▶ **WHAT YOU ARE ASKED TO DO**
Skip the pictures, please, and write out exactly the lines from the opening of the data through the line containing "v = v * v * (3 - 2 * v) * 0.35 + v * 0.65".

▶ **RECORDED DATA**
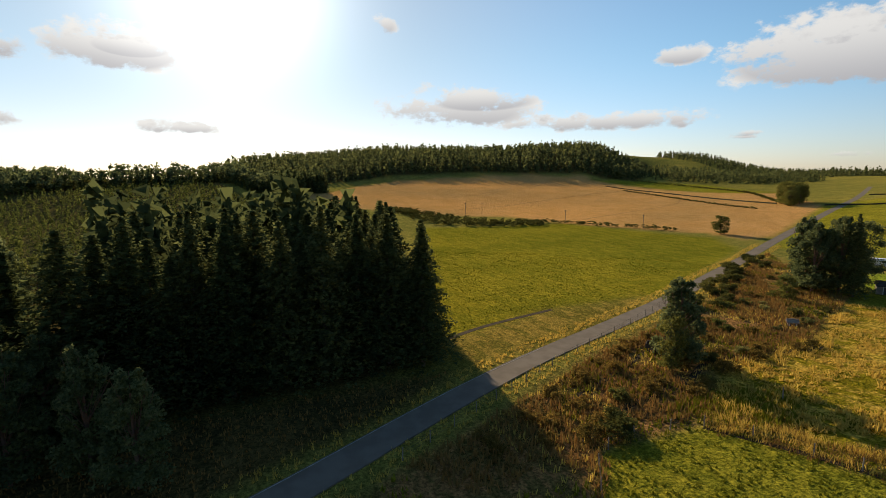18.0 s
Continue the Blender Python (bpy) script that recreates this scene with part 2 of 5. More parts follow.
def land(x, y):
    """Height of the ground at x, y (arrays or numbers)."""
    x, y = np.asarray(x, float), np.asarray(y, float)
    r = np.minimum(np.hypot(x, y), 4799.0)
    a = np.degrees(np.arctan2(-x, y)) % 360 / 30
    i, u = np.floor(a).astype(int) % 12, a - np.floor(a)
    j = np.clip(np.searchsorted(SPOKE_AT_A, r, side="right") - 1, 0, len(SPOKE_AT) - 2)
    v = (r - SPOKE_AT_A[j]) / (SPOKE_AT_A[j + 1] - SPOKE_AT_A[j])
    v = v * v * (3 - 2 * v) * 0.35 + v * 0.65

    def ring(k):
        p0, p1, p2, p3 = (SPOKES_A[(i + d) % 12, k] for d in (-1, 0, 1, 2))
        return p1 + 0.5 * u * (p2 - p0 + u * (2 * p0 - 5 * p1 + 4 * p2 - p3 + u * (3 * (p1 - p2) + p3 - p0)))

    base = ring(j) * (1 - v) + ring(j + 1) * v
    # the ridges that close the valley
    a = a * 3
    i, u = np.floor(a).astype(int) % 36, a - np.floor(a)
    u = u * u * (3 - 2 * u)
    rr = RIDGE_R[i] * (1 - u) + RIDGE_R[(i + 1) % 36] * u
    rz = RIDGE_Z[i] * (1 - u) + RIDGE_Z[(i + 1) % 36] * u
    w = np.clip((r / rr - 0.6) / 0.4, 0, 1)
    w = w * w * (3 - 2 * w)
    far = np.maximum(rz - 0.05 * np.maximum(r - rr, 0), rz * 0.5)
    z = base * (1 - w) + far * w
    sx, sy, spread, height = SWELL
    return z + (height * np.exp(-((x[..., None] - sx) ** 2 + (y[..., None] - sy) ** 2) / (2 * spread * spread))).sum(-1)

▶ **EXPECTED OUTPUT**
18.0 s
Continue the Blender Python (bpy) script that recreates this scene with part 2 of 5. More parts follow.
def land(x, y):
    """Height of the ground at x, y (arrays or numbers)."""
    x, y = np.asarray(x, float), np.asarray(y, float)
    r = np.minimum(np.hypot(x, y), 4799.0)
    a = np.degrees(np.arctan2(-x, y)) % 360 / 30
    i, u = np.floor(a).astype(int) % 12, a - np.floor(a)
    j = np.clip(np.searchsorted(SPOKE_AT_A, r, side="right") - 1, 0, len(SPOKE_AT) - 2)
    v = (r - SPOKE_AT_A[j]) / (SPOKE_AT_A[j + 1] - SPOKE_AT_A[j])
    v = v * v * (3 - 2 * v) * 0.35 + v * 0.65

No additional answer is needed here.